Processes represent 15-20% of what it takes to run a project, the remaining 80-85% have to do with leadership, good judgement, effective management, and tactical vision. As long as it’s not associated with skilled / experienced resources, effective organizational configuration and efficient management practices, deploying PMBOK, CMMI or PRINCE2 in its entirety will result in very limited business value.

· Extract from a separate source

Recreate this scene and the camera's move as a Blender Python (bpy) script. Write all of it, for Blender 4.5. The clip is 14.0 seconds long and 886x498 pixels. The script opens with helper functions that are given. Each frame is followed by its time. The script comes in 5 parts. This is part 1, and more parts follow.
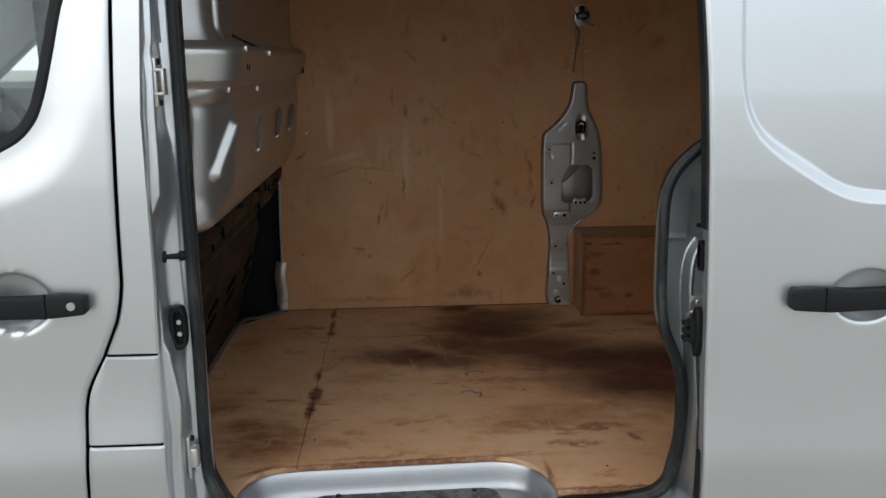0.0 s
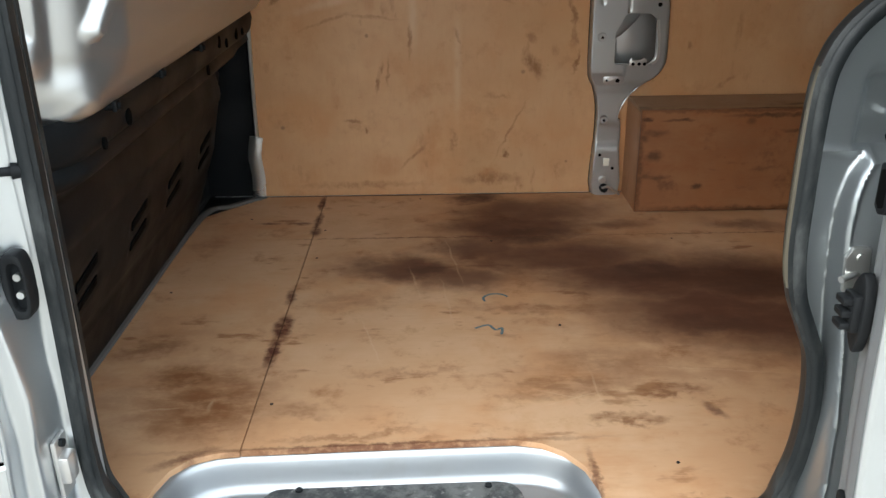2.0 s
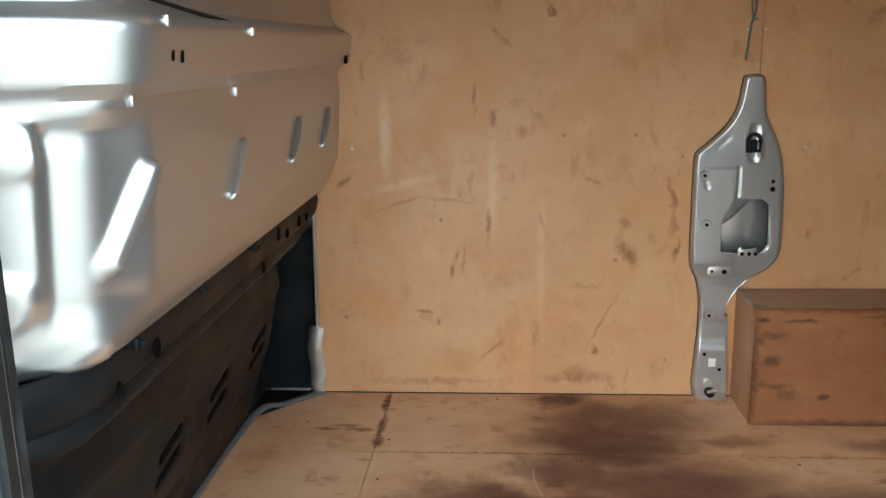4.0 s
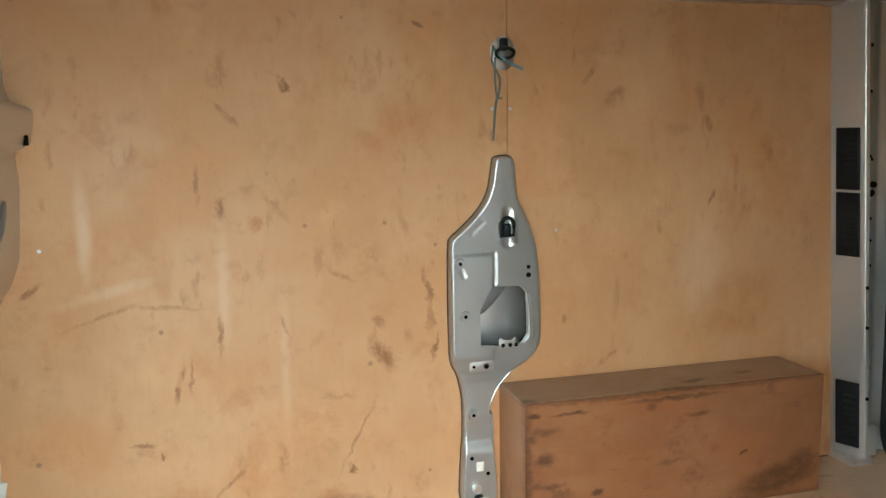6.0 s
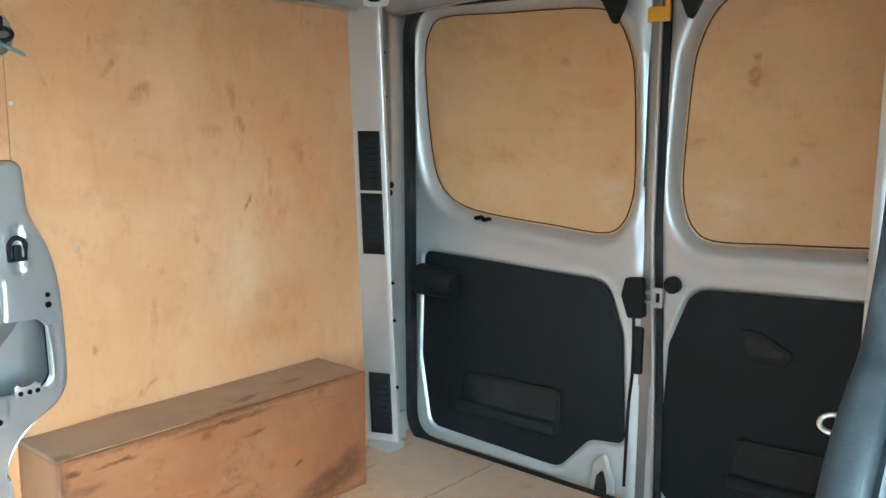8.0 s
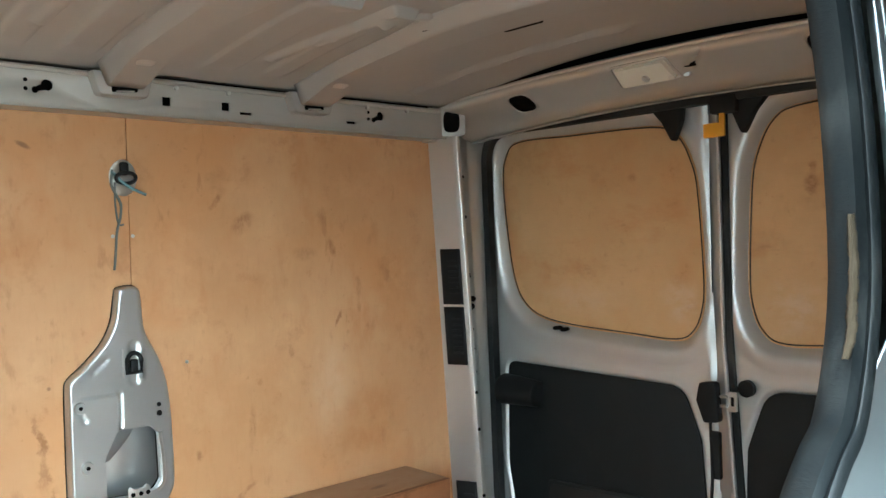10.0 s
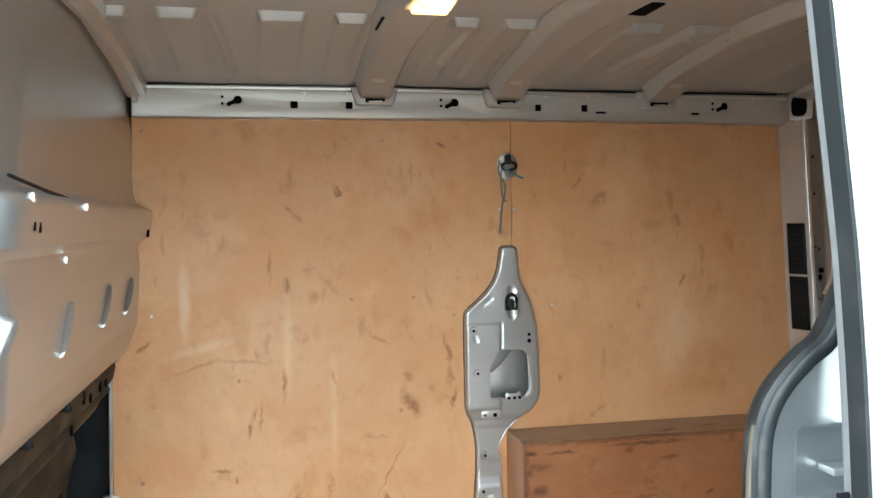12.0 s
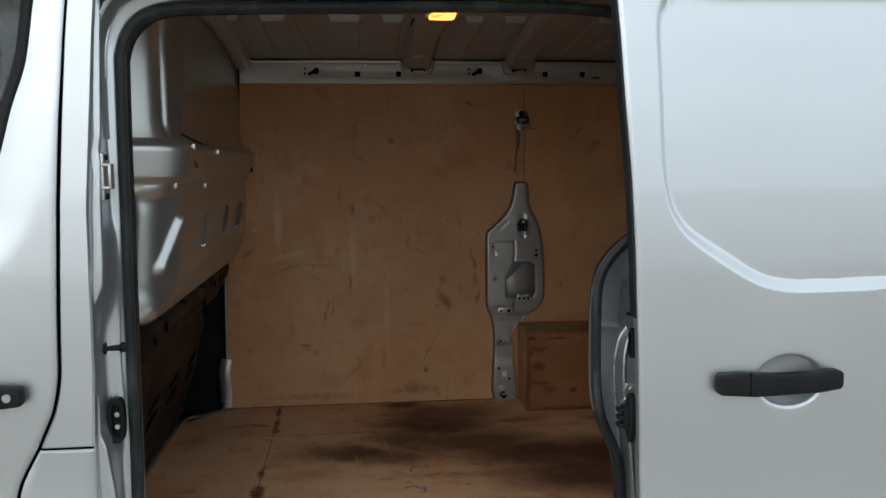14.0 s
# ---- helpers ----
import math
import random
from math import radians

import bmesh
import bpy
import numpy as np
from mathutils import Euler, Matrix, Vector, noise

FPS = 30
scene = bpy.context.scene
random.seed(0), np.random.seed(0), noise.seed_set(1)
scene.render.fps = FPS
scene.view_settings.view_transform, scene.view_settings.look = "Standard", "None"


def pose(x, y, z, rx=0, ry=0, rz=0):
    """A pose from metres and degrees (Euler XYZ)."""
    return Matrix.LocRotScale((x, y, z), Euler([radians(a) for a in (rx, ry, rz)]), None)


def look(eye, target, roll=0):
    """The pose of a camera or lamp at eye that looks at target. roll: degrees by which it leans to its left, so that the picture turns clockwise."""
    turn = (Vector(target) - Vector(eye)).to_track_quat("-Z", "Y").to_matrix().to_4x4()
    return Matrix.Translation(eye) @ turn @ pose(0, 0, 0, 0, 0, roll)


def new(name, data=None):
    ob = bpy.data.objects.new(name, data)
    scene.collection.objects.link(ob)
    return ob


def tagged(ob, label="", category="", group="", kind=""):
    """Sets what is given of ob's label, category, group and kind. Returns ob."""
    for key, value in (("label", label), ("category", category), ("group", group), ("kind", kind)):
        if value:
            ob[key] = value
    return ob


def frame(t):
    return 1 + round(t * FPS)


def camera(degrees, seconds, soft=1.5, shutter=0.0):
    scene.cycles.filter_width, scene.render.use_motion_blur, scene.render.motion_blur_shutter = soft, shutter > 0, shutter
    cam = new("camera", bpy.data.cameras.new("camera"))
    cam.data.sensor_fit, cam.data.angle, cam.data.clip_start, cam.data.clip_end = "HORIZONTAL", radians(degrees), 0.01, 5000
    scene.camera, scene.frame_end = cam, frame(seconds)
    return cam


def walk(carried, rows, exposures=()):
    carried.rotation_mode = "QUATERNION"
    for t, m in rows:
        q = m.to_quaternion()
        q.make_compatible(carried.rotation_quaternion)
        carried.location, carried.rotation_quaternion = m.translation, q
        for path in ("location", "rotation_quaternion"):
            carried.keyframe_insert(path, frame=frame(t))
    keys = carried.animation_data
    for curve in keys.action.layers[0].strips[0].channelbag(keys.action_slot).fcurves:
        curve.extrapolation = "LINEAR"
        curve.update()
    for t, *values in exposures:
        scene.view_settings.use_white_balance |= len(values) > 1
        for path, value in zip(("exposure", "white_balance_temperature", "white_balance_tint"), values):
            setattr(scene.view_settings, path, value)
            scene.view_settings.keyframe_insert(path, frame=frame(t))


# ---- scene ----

Myth #3 – Project Selection and Strategic Planning are Two Sides of the Same Coin
The third myth to bust is the completely erroneous notion that project selection / prioritization and strategic planning are two sides of the same coin. The major IT consulting firms and PPM vendors have institutionalized the misconception that project selection and strategic planning made no difference. It’s not uncommon to see client organizations equipped with highly sophisticated project selection and prioritization tools supposedly based on proven approach such as the Balanced Scorecard developed by Harvard’s Robert Kaplan and David Norton. Project selection is not strategic planning. Strategic planning is a more complete process with five structured phases:
- Identification of the customer and market objectives
- Financial benefit projection based on the customer and market objective
- Identification of the key processes and practices considered key to achieve the objectives
- Identification of the assets to mobilize including skills, application systems, IT infrastructure, management capabilities
- Selection and prioritization of projects intended to support the achievement of objectives
The strategic planning process results in the establishment of a complete Value Chain – a complete framework of people, processes, practices and tools – that mobilizes executives and operational from both the business and IT to support the delivery of expected value.